We are familiar with the use of water, bread, wine and oil as sacramental signs and symbols. We are also accustomed to gestures such as the laying on of hands. Some of these signs are drawn from nature. Others are drawn from human culture. All sacramental signs emerged in salvation history and were taken up by Christ to convey his saving truth and love. These signs are inseparable from the words that bear their meaning and power (236-238).

The liturgy by which we share in God’s saving truth and love is to be celebrated, when possible, with music and song that beautifully express the Church’s teachings and lift our minds and hearts to God. So, too, the liturgy is celebrated in the presence of holy images, above all the image of Christ. Images of the Blessed Virgin Mary, the saints and the angels remind us that they are praying with us and for us in the liturgy of heaven (239-240).

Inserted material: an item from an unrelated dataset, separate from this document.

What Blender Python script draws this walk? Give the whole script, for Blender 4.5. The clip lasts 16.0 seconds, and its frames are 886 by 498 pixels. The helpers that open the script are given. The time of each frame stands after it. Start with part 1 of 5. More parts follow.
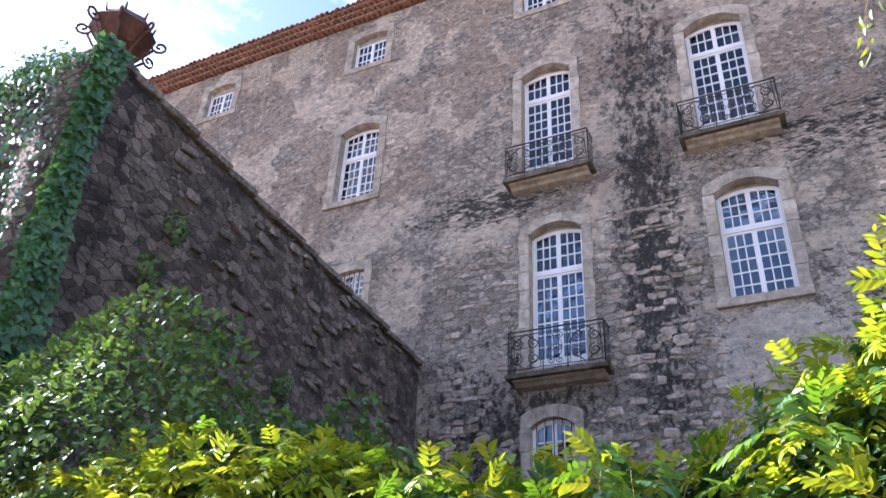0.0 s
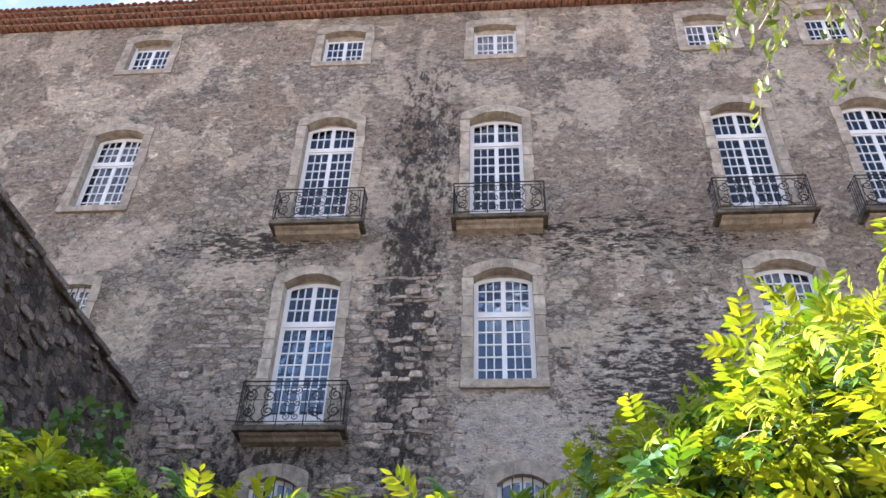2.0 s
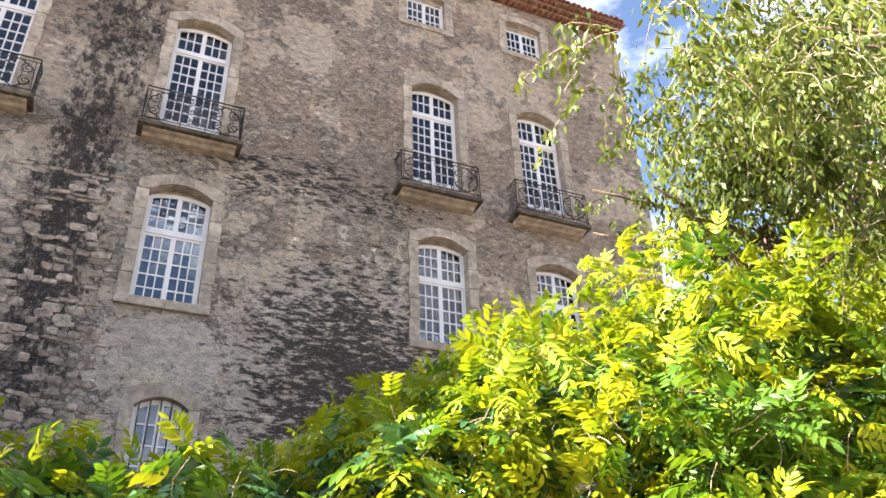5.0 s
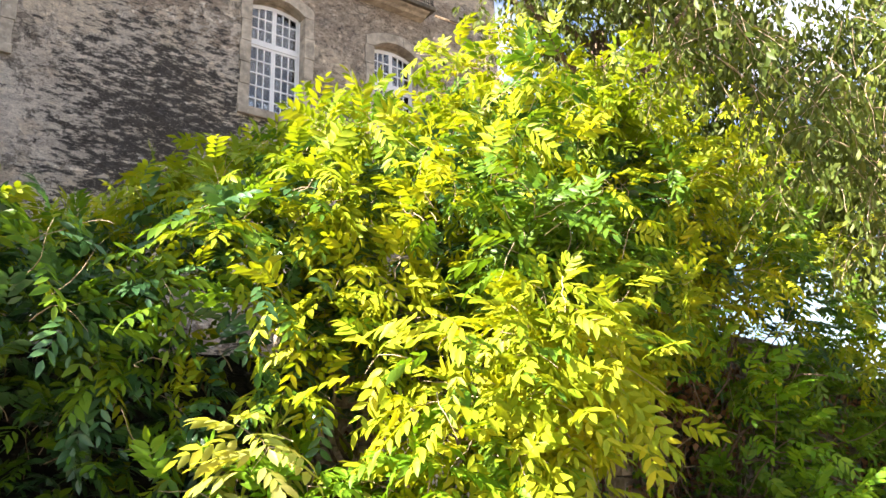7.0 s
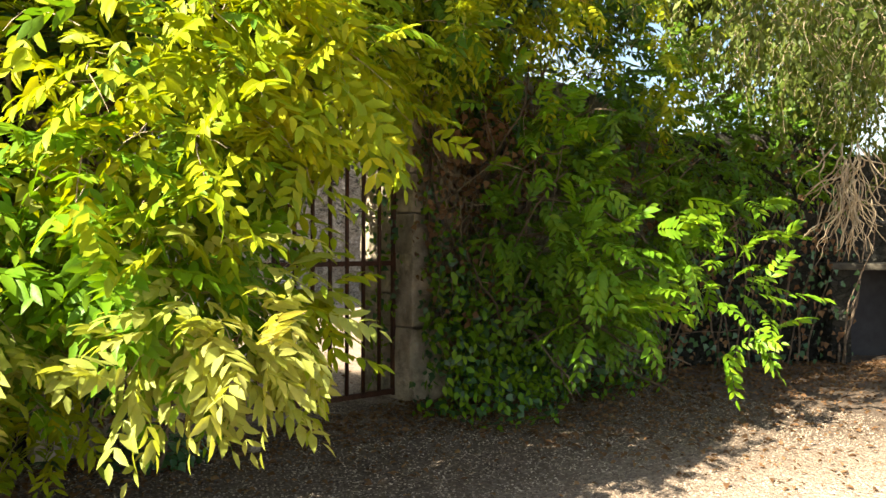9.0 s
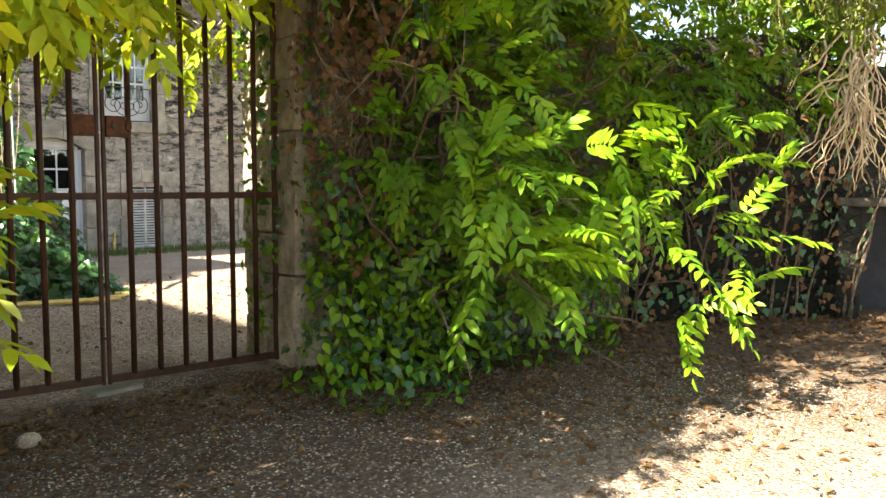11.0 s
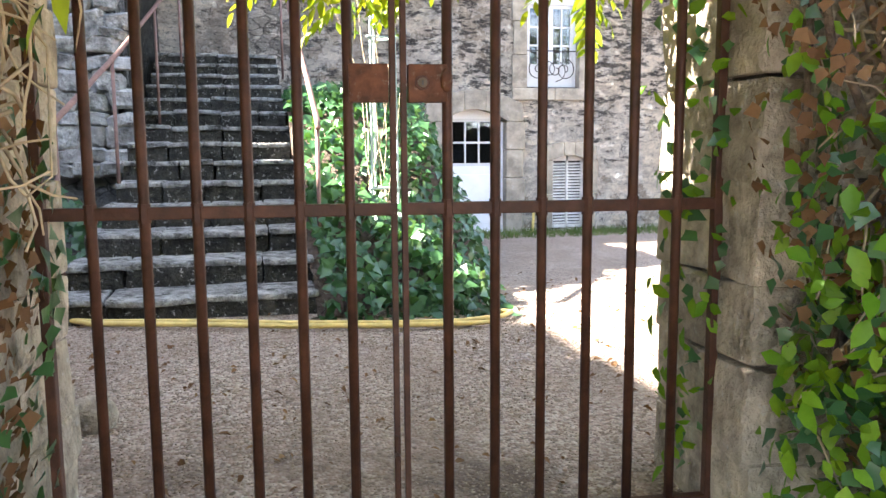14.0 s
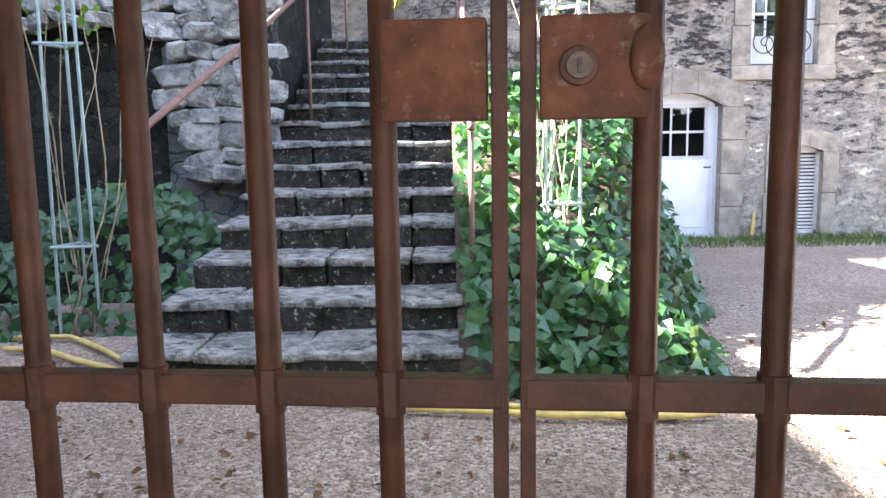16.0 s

If it is fitting that the liturgy be celebrated amid beautiful music, song and images, it is also proper that it be celebrated in sacred buildings dedicated to the worship of God. When a church is consecrated, we see clearly the sacred importance of church furnishings: the altar, the pulpit, the tabernacle, the celebrant’s chair, the baptismal font and the confessional (244-246).

Indeed, the liturgy is very rich and beautiful. It has been celebrated for nearly 2,000 years in a variety of languages and cultures (247). Amid such rich diversity there is a oneness thanks to apostolic tradition — a oneness in faith and sacramental life received from the Apostles and handed down through the centuries. It is because the Church is Catholic that she can welcome into her unity “all the authentic riches of cultures” while safeguarding what God has instituted for our salvation (248). The Church carefully distinguishes between those things in the liturgy that are unchangeable and those that can be rightfully adapted to human cultures the world over (249).

May you have a blessed Christmas, filled with the peace and joy of Christ!